Updated: February 24, 2021 - 2:22pm

California lawmakers have passed their own coronavirus relief legislation — a $7.6 billion package that includes $600 stimulus checks — as congressional Democrats continue their efforts to pass a federal $1.9 trillion package for President Biden.  

California's Democrat-controlled legislature passed the measure on Monday, and Democratic Gov. Gavin Newsom signed it into law on Tuesday.

The package includes $2.1 billion in grants and fee waivers for small businesses. The $600 payments will go to Californians earning less than $30,000 annually.

"Our lower-wage workers have been disproportionately impacted," said state Sen. Nancy Skinner (D-Berkeley). 

Individuals and companies will be able to apply for stimulus assistance as soon as they file their 2020 tax returns. State officials estimate the entire process should take about four to five weeks. 

"This is such an important bill because it gives millions of hardworking Californians instant money that they so desperately need during this tough time, during this pandemic," said Assemblyman Phil Ting, (D-San Francisco).
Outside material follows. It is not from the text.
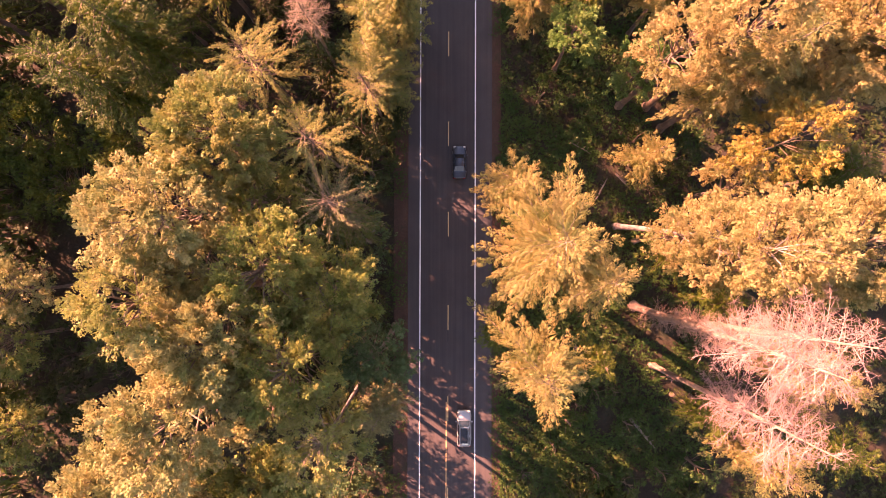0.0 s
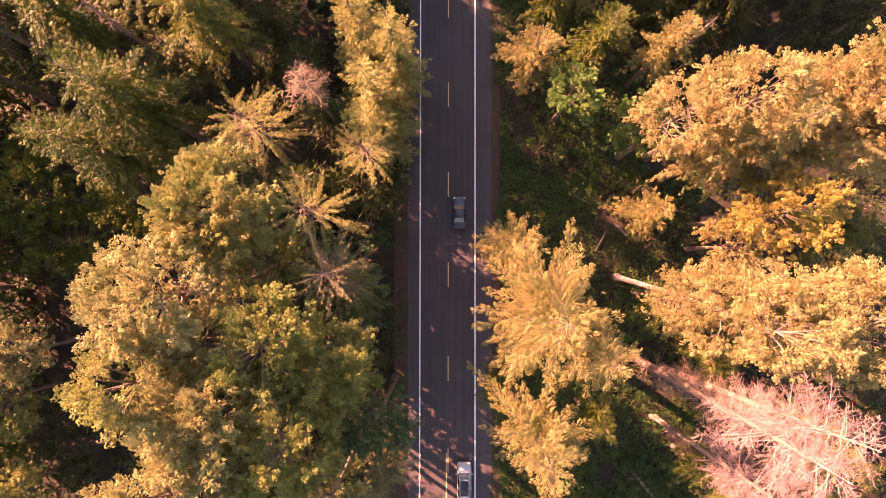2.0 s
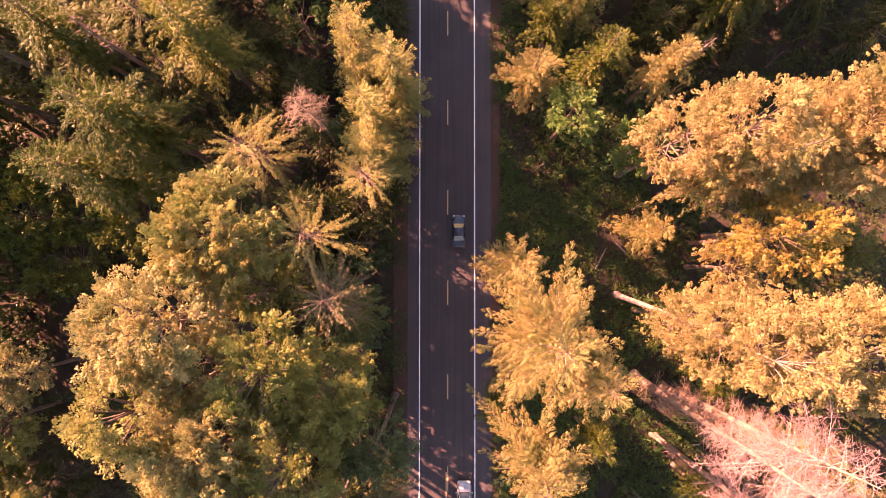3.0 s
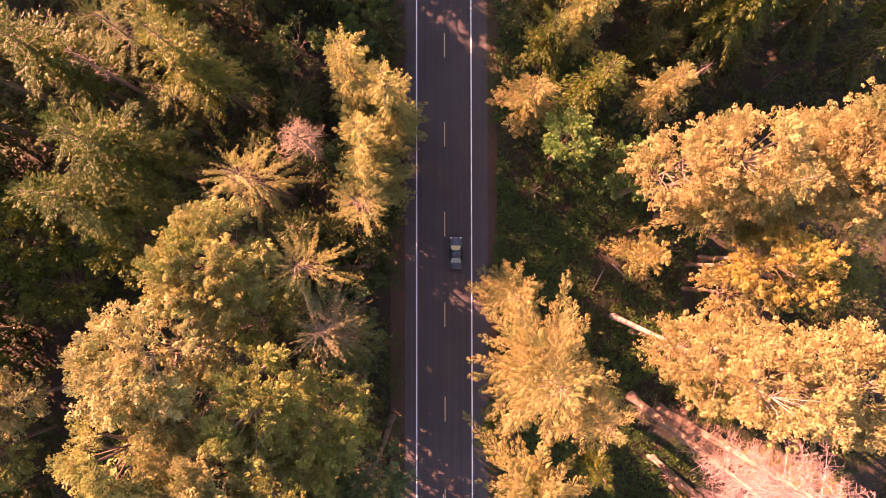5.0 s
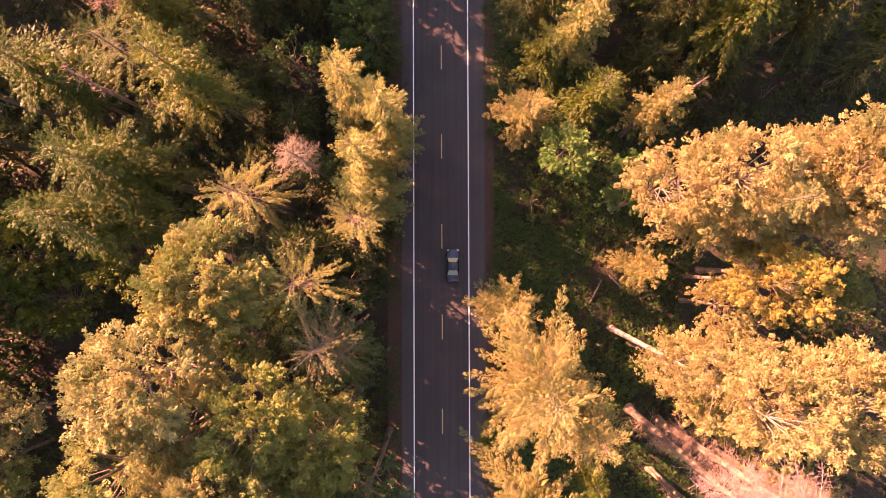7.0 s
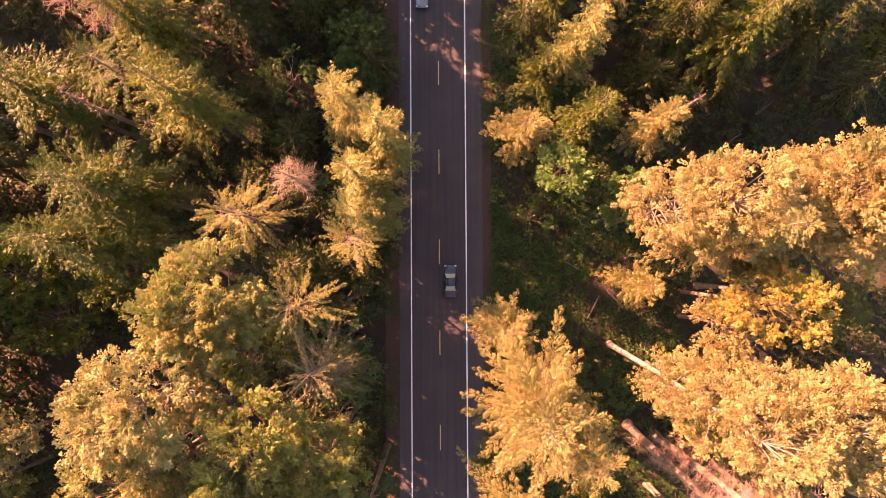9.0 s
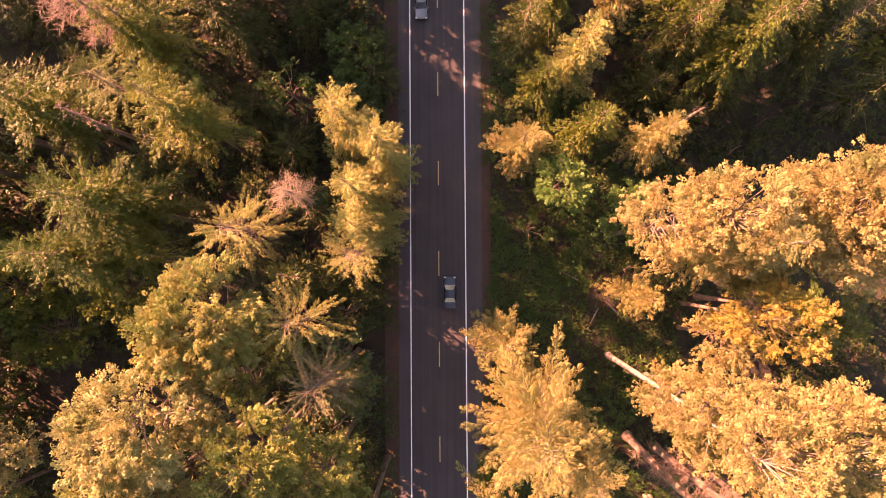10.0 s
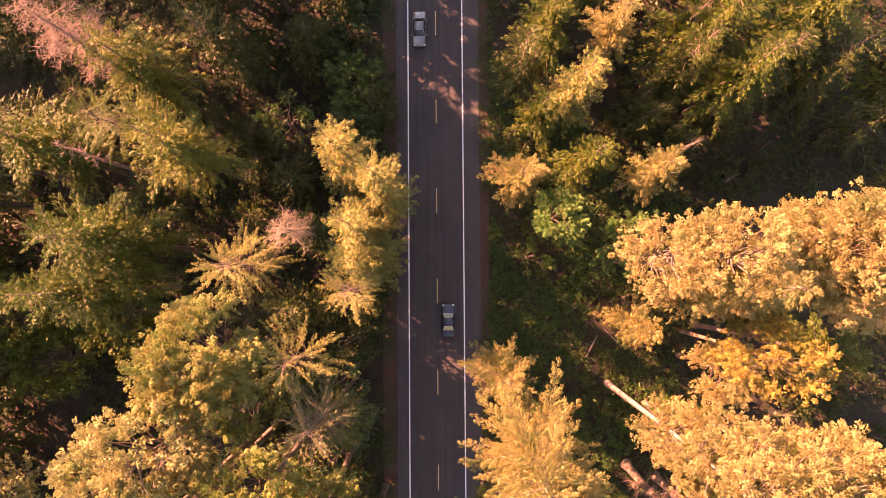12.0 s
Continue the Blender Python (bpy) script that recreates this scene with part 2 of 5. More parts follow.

About 565,000 stimulus payments will go to residents with individual tax identification numbers who did not receive federal stimulus payments and whose income is below $75,000, many of whom are immigrants in the country illegally, according to the Los Angles Times.

State GOP Sen. Jim Nielsen questioned the idea of committing the state budget to the needs of the undocumented population.

"This budget is going to be creating long-term obligation to the undocumented," he said during legislative debate. 

Another Republican legislator, Assemblyman James Gallagher, said that there would be no need for such an extensive relief bill had the state not forced small businesses to close their doors for such a lengthy period of time. 

"This governor arbitrarily and unilaterally decided to shut down mostly small business in this state, and as a result many small businesses have already gone out of business," said Gallagher, who voted to support the business grants bill. 

Applications for the small business grants will be ranked according to multiple criteria, including the  industry-specific severity of pandemic-related economic losses, as well the needs to ensure wide geographic distribution and the equitable representation of minority-owned businesses in grant distribution. 

"Our commitment in that effort is to underserved communities and underrepresented communities, which means we are going to be very mindful of where those dollars go," Newsom said Monday.